_What you need to do_
For this exercise, write out exactly, and only, the lines running from the line that contains "made[o].parent = made.get(o.parent, o.parent)" through the line that contains "setattr(scene.view_settings, path, value)".
::::
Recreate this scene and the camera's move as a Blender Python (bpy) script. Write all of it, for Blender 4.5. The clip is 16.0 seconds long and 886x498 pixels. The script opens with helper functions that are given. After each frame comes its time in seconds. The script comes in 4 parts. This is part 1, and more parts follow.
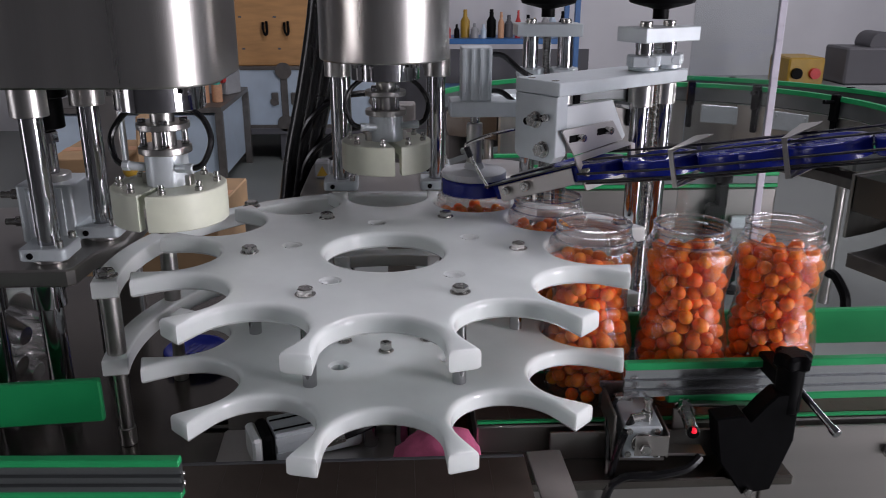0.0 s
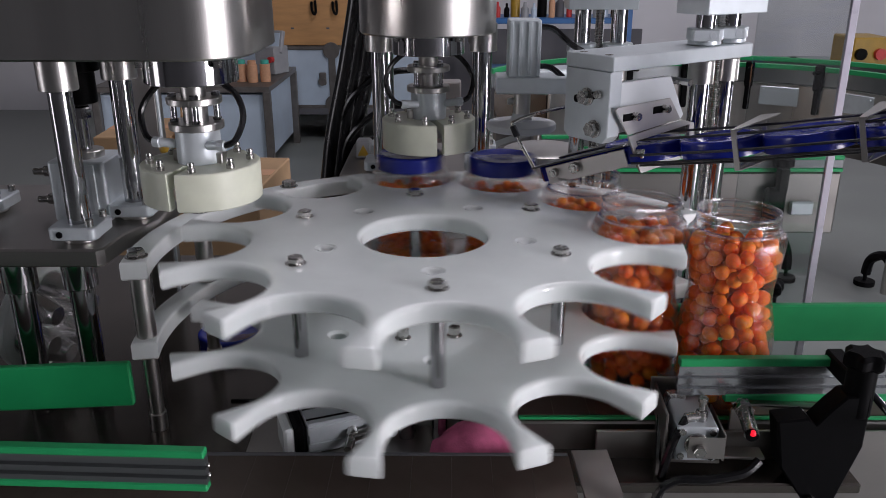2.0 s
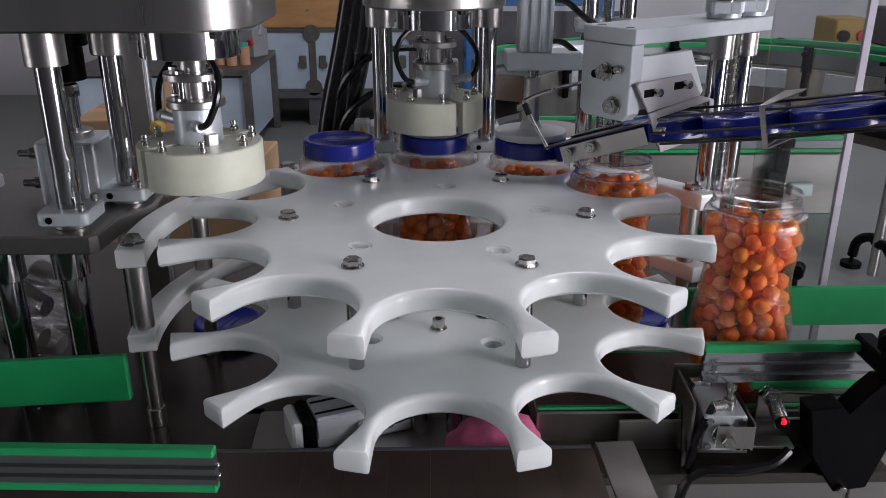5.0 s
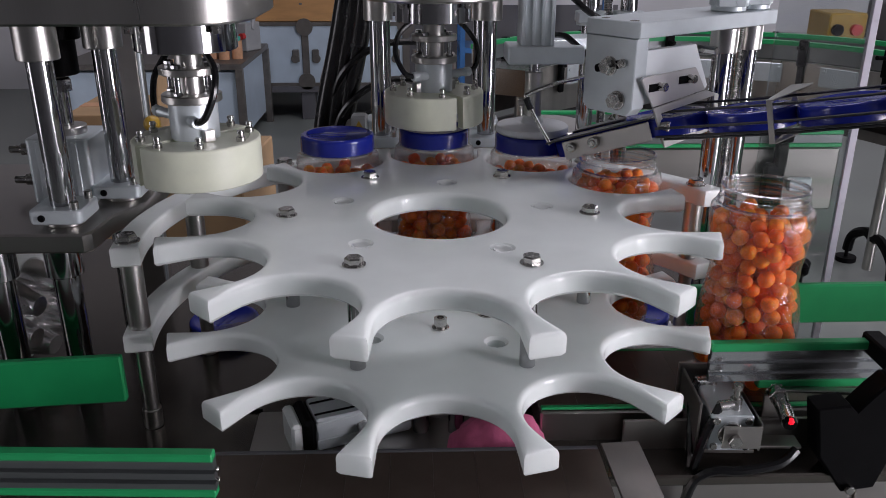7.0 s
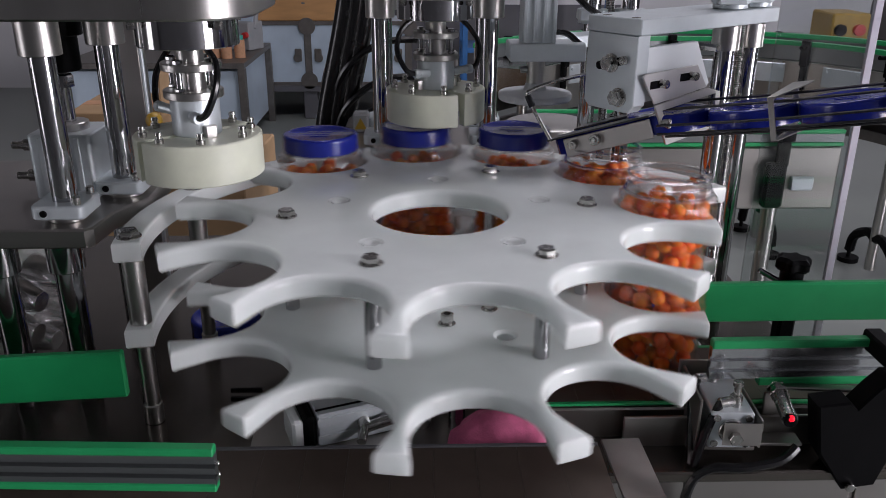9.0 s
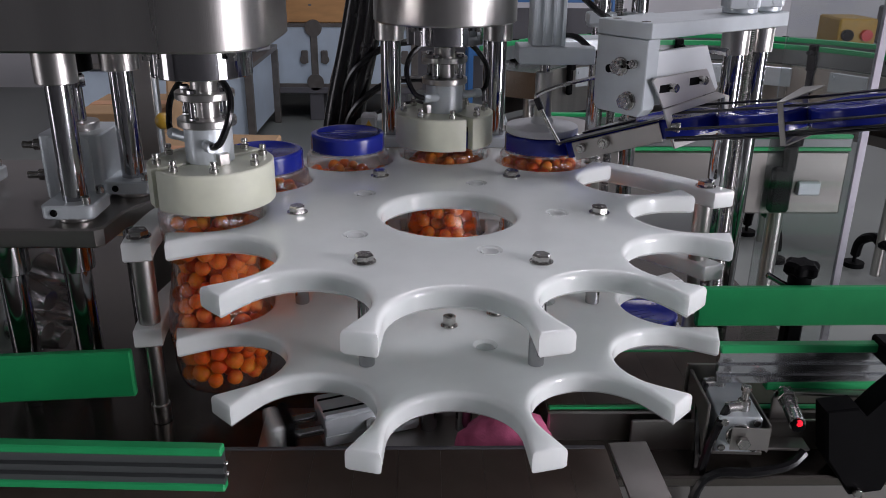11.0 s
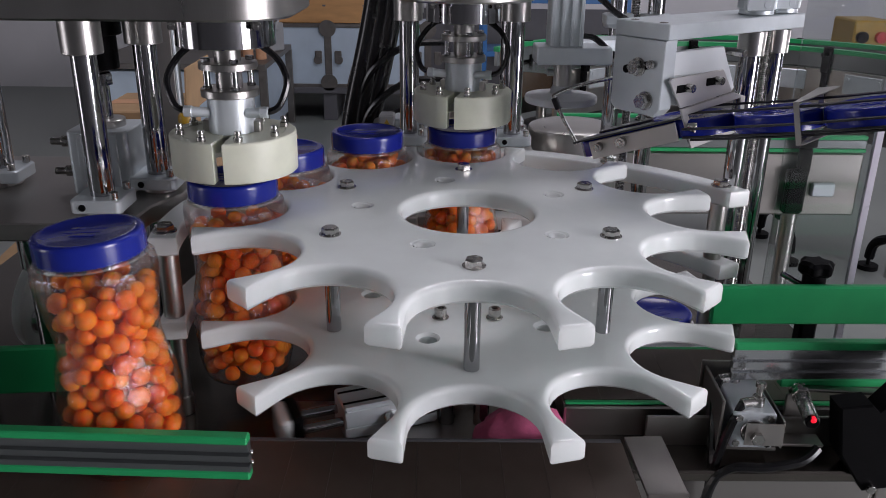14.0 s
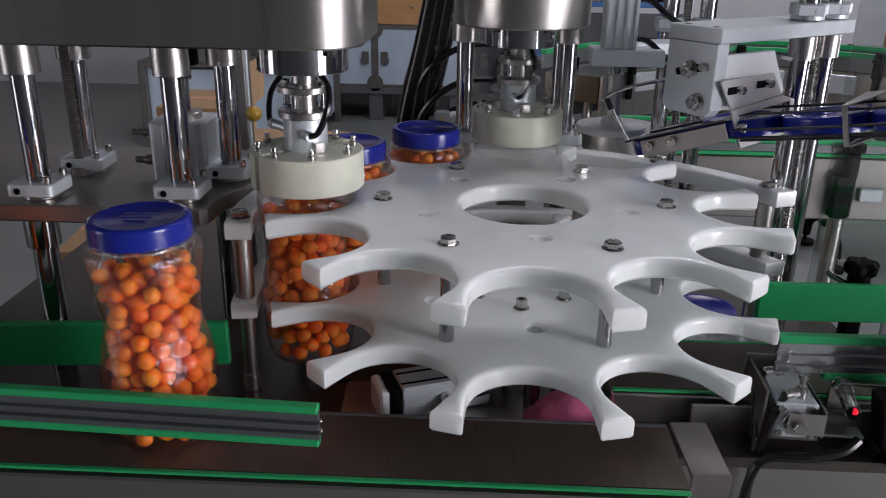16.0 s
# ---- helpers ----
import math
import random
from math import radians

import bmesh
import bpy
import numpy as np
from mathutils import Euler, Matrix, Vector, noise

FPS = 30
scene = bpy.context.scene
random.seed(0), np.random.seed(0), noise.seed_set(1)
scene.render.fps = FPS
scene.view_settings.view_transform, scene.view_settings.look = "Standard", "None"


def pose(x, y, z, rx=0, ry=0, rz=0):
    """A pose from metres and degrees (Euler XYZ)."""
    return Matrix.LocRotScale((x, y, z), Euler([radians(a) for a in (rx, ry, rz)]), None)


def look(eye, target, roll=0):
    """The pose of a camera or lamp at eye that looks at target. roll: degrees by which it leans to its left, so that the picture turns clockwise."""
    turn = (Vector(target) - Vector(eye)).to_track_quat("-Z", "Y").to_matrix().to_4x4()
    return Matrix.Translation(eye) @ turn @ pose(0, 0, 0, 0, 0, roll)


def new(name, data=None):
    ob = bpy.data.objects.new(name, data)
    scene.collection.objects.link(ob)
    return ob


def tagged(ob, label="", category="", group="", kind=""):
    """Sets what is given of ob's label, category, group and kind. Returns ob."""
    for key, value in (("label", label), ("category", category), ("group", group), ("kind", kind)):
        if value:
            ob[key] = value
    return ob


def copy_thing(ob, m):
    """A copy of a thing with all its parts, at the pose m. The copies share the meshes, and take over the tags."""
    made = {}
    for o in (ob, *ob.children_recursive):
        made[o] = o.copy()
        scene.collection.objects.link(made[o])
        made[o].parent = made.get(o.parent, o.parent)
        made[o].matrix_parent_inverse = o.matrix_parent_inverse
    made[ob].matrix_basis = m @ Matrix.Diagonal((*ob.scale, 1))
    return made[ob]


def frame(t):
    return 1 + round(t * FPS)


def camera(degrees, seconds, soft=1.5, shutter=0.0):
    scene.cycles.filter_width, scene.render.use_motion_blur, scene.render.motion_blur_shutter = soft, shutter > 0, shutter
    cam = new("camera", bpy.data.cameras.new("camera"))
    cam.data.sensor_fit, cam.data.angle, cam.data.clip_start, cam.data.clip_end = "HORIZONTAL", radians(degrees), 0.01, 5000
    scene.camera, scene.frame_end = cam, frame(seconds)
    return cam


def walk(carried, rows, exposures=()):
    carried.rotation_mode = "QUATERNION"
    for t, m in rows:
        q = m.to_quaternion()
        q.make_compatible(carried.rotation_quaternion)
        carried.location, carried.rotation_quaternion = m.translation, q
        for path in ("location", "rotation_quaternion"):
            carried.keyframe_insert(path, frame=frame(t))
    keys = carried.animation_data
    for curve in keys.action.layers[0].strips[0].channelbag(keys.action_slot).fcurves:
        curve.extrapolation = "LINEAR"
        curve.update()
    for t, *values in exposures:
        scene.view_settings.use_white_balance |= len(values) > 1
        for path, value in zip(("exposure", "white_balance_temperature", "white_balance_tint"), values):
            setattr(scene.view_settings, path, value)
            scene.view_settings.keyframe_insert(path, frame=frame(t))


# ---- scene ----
::::
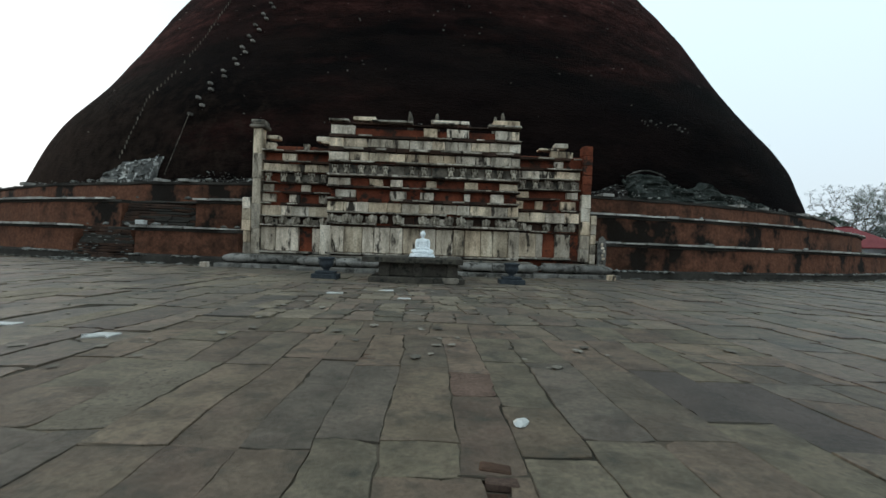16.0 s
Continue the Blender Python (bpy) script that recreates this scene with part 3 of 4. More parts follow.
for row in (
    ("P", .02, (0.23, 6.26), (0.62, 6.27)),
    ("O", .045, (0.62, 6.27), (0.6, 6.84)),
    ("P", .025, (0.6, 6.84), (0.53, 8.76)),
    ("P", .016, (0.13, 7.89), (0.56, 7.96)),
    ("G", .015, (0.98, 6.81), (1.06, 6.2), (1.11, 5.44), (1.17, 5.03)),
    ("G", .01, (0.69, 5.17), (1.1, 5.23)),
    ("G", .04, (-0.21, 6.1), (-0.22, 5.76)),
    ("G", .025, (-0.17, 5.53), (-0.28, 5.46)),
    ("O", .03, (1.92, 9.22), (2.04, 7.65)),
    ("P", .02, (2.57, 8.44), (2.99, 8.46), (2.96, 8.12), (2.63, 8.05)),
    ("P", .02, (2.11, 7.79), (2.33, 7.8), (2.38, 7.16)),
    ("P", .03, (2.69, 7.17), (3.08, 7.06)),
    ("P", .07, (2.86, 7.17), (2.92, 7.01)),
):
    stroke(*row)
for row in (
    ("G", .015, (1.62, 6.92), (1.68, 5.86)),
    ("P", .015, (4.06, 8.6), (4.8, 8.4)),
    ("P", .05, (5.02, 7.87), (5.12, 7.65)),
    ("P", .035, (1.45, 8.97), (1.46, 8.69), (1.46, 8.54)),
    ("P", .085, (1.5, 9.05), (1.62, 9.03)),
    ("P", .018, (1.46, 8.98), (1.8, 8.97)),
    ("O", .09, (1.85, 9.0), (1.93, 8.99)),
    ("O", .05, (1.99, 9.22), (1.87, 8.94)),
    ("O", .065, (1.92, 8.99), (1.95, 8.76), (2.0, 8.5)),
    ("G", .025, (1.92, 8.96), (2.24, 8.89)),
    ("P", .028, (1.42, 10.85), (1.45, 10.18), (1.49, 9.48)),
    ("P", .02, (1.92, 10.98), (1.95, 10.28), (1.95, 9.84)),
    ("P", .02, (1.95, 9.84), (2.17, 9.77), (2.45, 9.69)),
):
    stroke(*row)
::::
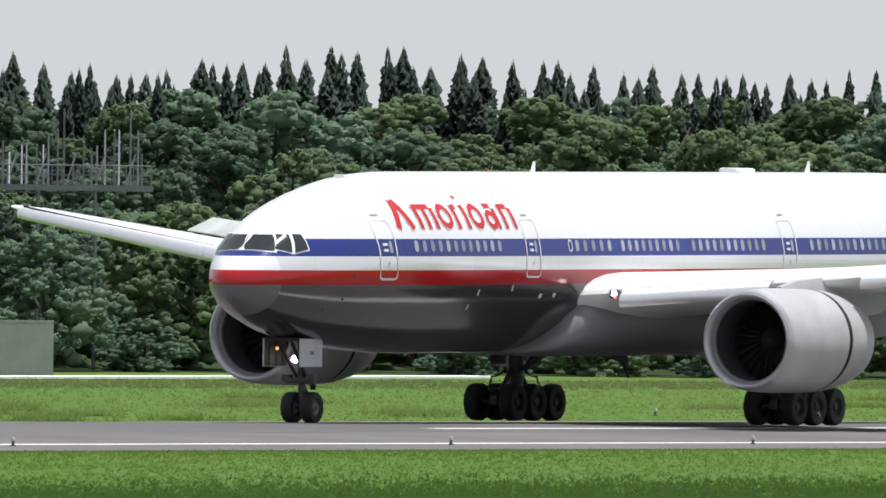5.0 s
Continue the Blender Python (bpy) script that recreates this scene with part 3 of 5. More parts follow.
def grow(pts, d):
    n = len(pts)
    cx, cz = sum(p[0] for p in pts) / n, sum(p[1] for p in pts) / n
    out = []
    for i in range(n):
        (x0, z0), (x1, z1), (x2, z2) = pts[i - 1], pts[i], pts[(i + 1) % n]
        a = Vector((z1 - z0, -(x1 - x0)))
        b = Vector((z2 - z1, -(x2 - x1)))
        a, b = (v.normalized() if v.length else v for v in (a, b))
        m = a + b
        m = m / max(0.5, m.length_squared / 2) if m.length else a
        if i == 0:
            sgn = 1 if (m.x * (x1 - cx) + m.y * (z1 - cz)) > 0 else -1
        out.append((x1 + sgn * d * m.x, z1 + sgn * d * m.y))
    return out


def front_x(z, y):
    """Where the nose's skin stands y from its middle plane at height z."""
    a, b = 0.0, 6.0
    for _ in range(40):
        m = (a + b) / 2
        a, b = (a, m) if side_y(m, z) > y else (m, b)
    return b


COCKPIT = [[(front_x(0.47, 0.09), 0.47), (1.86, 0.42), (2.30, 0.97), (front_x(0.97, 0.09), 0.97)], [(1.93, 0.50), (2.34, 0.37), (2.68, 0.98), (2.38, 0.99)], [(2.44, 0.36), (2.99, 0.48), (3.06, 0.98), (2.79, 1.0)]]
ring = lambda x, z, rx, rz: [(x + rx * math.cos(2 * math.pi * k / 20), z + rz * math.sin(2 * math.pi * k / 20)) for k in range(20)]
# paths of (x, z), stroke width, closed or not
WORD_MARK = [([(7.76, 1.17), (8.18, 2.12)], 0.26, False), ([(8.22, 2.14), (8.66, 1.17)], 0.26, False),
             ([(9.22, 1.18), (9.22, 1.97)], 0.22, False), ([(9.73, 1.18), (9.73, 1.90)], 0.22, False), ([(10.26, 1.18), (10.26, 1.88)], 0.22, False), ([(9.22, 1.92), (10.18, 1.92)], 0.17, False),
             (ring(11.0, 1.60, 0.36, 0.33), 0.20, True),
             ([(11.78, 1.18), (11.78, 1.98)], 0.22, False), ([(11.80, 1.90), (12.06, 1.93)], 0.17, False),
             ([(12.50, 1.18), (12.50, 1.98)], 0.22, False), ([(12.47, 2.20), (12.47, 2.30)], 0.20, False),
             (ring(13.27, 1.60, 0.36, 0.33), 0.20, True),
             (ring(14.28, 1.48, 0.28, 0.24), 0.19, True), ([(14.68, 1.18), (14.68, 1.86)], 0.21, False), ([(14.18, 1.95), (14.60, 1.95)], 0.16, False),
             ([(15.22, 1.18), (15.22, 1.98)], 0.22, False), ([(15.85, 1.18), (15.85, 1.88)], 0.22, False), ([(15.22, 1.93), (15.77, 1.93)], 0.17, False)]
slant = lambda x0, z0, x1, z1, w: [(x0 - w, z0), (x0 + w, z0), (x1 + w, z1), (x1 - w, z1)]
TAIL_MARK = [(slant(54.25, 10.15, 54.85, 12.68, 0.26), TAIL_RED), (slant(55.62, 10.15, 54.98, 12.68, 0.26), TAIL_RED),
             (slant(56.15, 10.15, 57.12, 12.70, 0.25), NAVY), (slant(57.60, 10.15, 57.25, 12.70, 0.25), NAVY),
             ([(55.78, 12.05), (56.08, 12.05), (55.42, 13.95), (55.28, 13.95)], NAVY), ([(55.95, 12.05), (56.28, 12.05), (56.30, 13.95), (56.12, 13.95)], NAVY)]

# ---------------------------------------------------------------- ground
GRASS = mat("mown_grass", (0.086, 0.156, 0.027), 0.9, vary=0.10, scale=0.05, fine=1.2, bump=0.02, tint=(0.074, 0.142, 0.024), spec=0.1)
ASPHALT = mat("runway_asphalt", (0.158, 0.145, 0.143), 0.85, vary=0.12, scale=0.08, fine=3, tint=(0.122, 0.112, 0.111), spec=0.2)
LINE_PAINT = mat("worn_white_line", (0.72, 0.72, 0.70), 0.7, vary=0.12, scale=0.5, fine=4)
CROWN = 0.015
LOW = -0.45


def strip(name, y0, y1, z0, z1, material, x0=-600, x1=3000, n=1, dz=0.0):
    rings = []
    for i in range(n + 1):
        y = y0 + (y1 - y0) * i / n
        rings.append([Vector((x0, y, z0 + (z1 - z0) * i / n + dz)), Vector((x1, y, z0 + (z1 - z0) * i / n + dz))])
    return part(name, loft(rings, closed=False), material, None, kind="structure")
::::
_Result for this task_
        made[o].parent = made.get(o.parent, o.parent)
        made[o].matrix_parent_inverse = o.matrix_parent_inverse
    made[ob].matrix_basis = m @ Matrix.Diagonal((*ob.scale, 1))
    return made[ob]


def frame(t):
    return 1 + round(t * FPS)


def camera(degrees, seconds, soft=1.5, shutter=0.0):
    scene.cycles.filter_width, scene.render.use_motion_blur, scene.render.motion_blur_shutter = soft, shutter > 0, shutter
    cam = new("camera", bpy.data.cameras.new("camera"))
    cam.data.sensor_fit, cam.data.angle, cam.data.clip_start, cam.data.clip_end = "HORIZONTAL", radians(degrees), 0.01, 5000
    scene.camera, scene.frame_end = cam, frame(seconds)
    return cam


def walk(carried, rows, exposures=()):
    carried.rotation_mode = "QUATERNION"
    for t, m in rows:
        q = m.to_quaternion()
        q.make_compatible(carried.rotation_quaternion)
        carried.location, carried.rotation_quaternion = m.translation, q
        for path in ("location", "rotation_quaternion"):
            carried.keyframe_insert(path, frame=frame(t))
    keys = carried.animation_data
    for curve in keys.action.layers[0].strips[0].channelbag(keys.action_slot).fcurves:
        curve.extrapolation = "LINEAR"
        curve.update()
    for t, *values in exposures:
        scene.view_settings.use_white_balance |= len(values) > 1
        for path, value in zip(("exposure", "white_balance_temperature", "white_balance_tint"), values):
            setattr(scene.view_settings, path, value)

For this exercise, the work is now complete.